Just as I was heading out from the Thanksgiving Eve service, a little discouraged truth be told, another individual stopped me.  “Pastor, I just wanted to thank you for preaching tonight.”  She was young and her voice trembled with emotion.  “I come from a church where women don’t preach but lately I’ve been thinking that God is calling me.  So hearing you tonight gave me hope.”  And she hugged me and was gone before I could even respond.    And suddenly the question of where to put the microphone pack shrank in importance.  Junia and I are going to be alright.

Junia and I

Greet Andronicus and Junia, my fellow Jews who have been in prison with me. They are outstanding among the apostles, and they were in Christ before I was.  Romans 16:7 TNIV

Junia and I

Let’s get one thing straight at the beginning.  I am not a feminist.  That is to say that I am not someone actively involved in an organized movement to promote the rights of women.  This doesn’t stem from a lack of concern about the rights of women but rather a belief that the rights of all individuals should have equal value in any society or culture.  The word feminist carries some baggage that I’m not ready to embrace.  I’d call myself a humanist, someone concerned about the value of all humanity, but that word has also been appropriated.  See the note above regarding baggage.

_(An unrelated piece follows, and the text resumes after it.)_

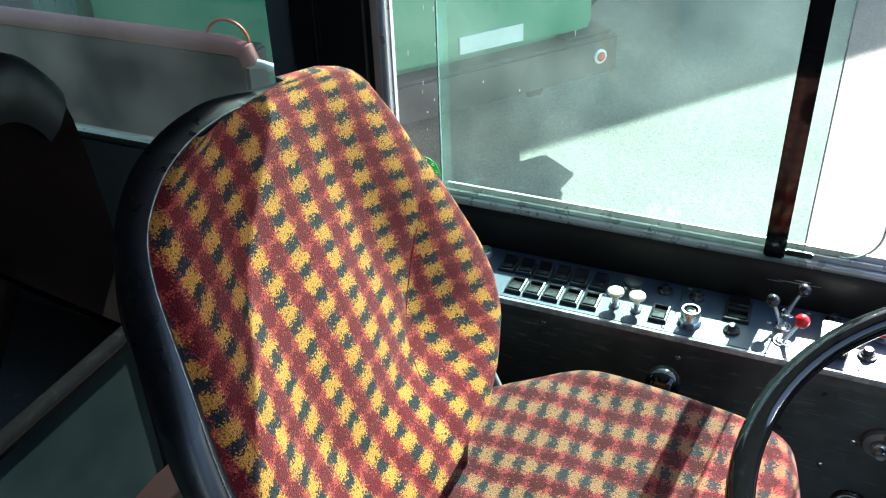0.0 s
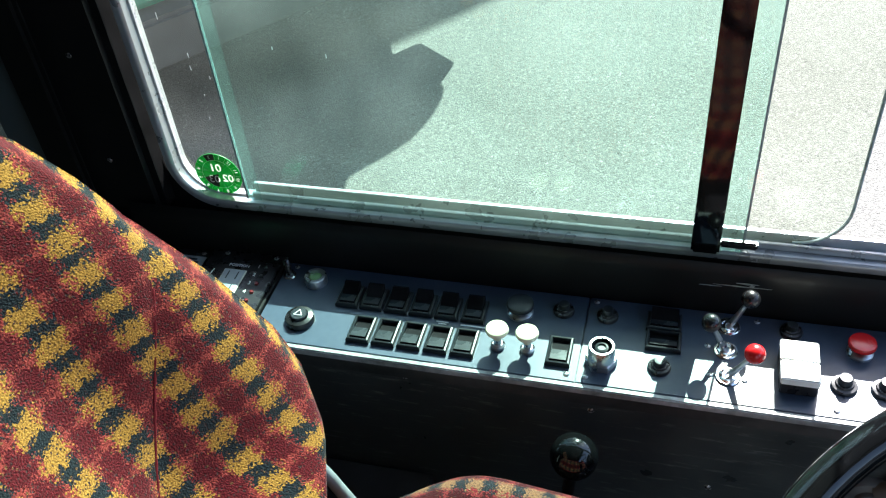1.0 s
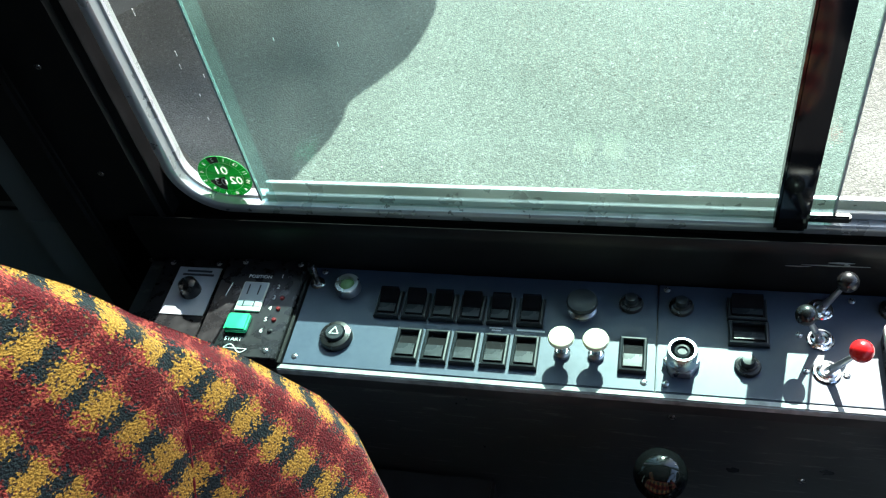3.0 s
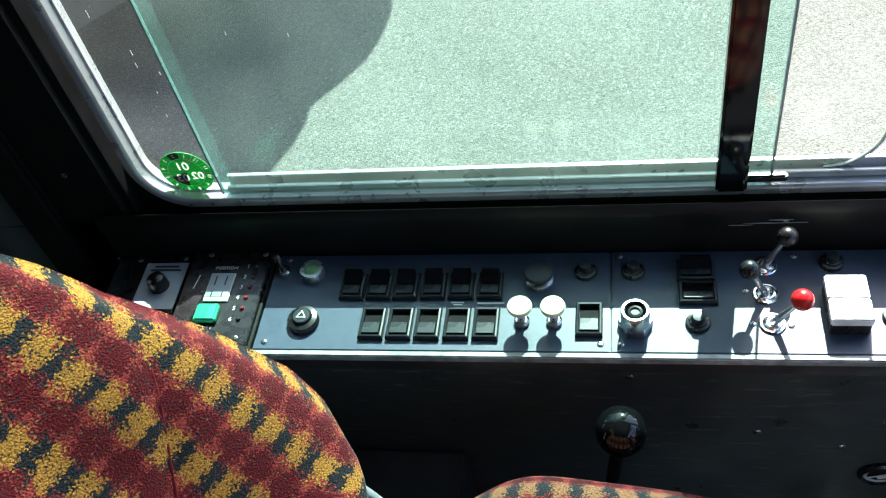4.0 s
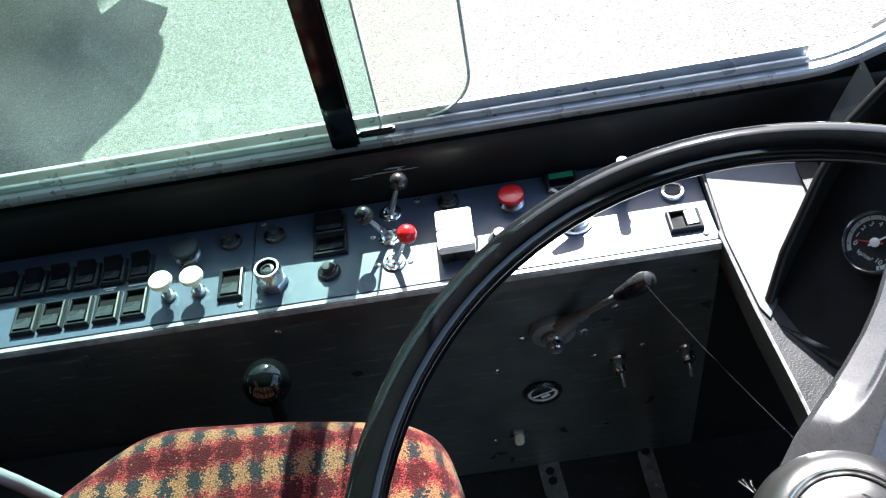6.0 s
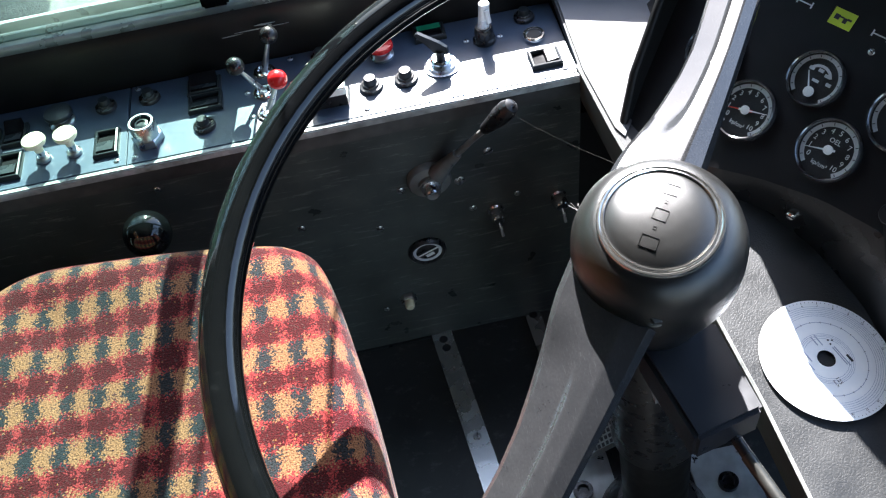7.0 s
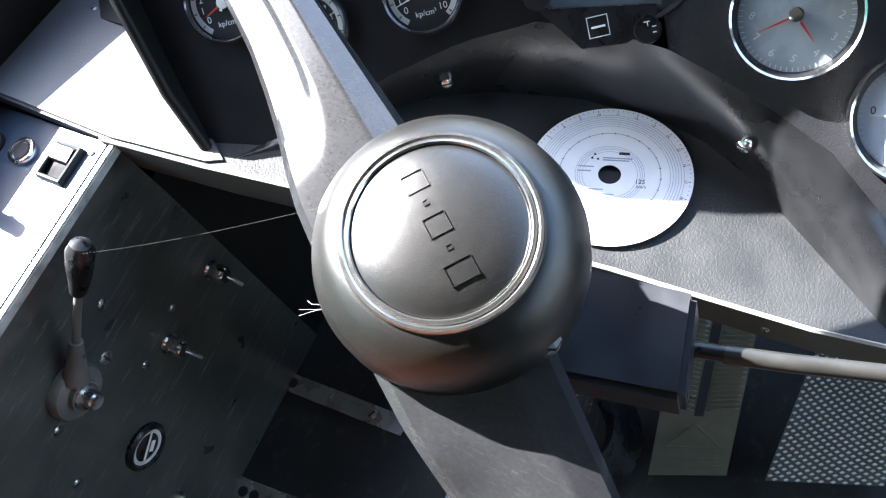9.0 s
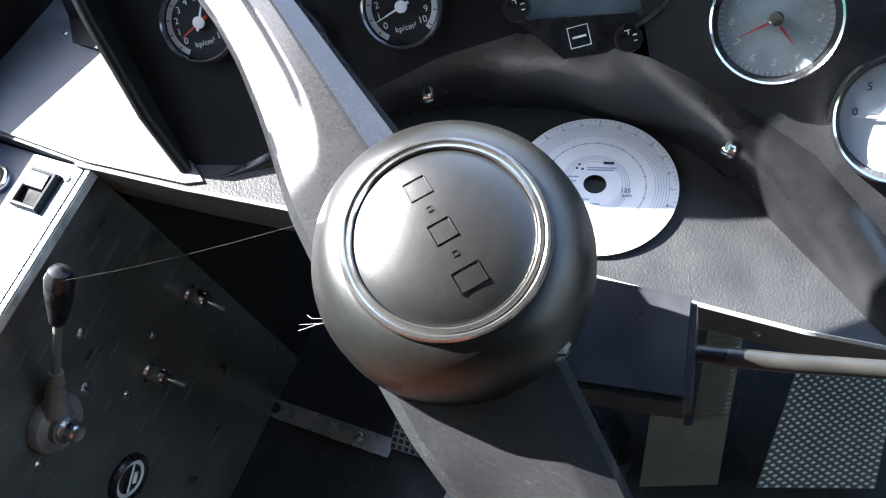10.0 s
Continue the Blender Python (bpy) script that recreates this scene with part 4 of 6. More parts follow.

But I am concerned.  As the mother of two adult daughters, and as a seminary professor, I wonder what kind of hope I can hold out to my daughters and to my students for a world in which gender in not the measure of competence and potential in ministry.  I hear from female colleagues who feel that they must accommodate themselves to a largely male world within the church; a patriarchy that tends to metaphorically pat women on the head and say “of course you want to do this, and you should”, while at the same time limiting the possibilities in which women can serve.  I watch as female students struggle to find ministry settings in which to serve, and listen to male students defend complimentarian positions without any sense that the other half of the room is hearing this as a personal rebuke.  And all this makes me believe that Junia and I need a voice in the world.

But what kind of voice?  Not a strident voice that demands.  Nor a submissive voice that is self-subjugating.  But rather an honest voice that recognizes the unique blessings and challenges of ministry for women and serves to encourage those living with the call.

And so, Junia and I begins.  An attempt to offer my own frank experiences as a woman in parish and educational ministry.  My observations about the worlds in which I function, and an invitation to others to consider their own relationship to Junia and I.